Review: Earthbong ‘Church Of Bong’

The use of the word ‘bong’ in both the band and album name suggests that this must be stoner related somehow and indeed, the third record from German weed lords Earthbong completes a hazy, trippy trilogy of sorts, after 2018’s One Earth One Bong and 2020’s Bong Rites. Church Of Bong releases tomorrow, 25th August, through a collaboration between Black Farm Records (for the vinyl) and Evil Noise Recordings (for cassette).

Earthbong 'Church Of Bong' Artwork
Earthbong ‘Church Of Bong’ Artwork

The slowly building wail of feedback into a lumberingly iconic doom riff gives us a great start for the rumbling, mesmerising Bong Aeterna. You’ve got eighteen plus minutes on the first track of two, a complimentary mix of earth shaking riffs and dreamy, psychedelic passages that drift and swirl around clean guitar hypnotics. All the obvious influences are here; Sleep, Electric Wizard, Bongzilla, Bong. But, despite the structure and the style always feeling a little samey in this genre (look, I love it, I love the genre, but it’s never been known for its innovation or complexity has it?), the swollen apocalyptic ‘breakdown’ that kicks in from about twelve minutes onwards is a dazzling mirage of stoner doom delight. The vocals are powerful, I’d say similar to Matt Pike but with more deathly roars at times too.

Dies Bongrae is the second part, and a little longer but you’d barely tell. You’d be too busy being submerged in endless waves of roiling doom, Boris-esque levels of fuzz and a much darker tone over all. If Bong Aeterna was the stained-glass windows of this Church, then Dies Bongrae seems to be that dark spot underneath the pulpit where all our doubts go to fester.

a complimentary mix of earth shaking riffs and dreamy, psychedelic passages…

Massive riffs and roars complement each other on the song’s endless trudge towards eternity, and for a moment after the twelfth minute or so you think you’ve made it. A quiet, introspective section, much like the first track, leave you with a taste of the life in between the RIFF. But, as we have seen numerous times before, you cannot escape the RIFF. The RIFF is our God now, and it comes swaggering back into a ripping solo above a groaning base. A monstrous effort in more ways than one…

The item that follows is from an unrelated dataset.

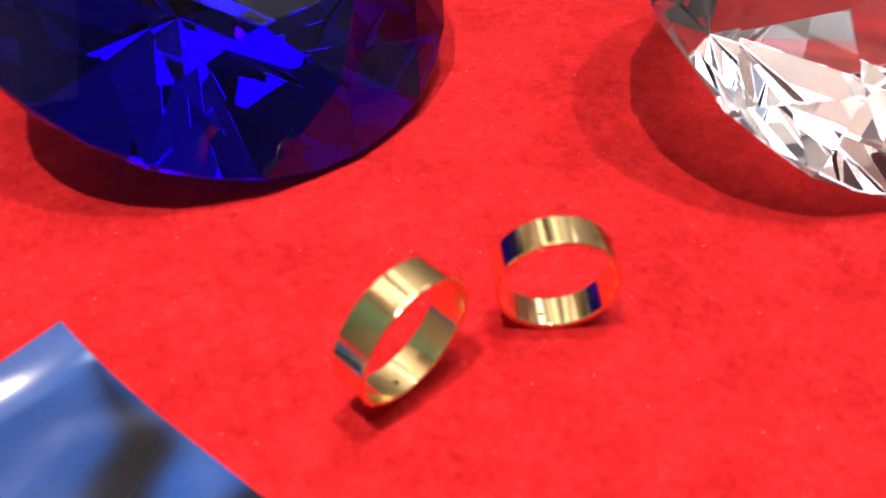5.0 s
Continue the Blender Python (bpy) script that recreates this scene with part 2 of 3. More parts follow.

Church Of Bong feels like the culmination of Earthbong‘s work where this almost religious fervour for the old Mary Jane has now become like a place of worship. Earthbong are deep, deep in the weeds for this one, teasing a pair of heavy, doomladen invocations for this new reality to build on. You may only be able to listen to Church Of Bong through extracurricular substances to get the full effect, but sober me will tell you that it is well worth the journey. Maybe it is a church for us to worship the band Bong? Now that is the kind of religious fervour I could get behind.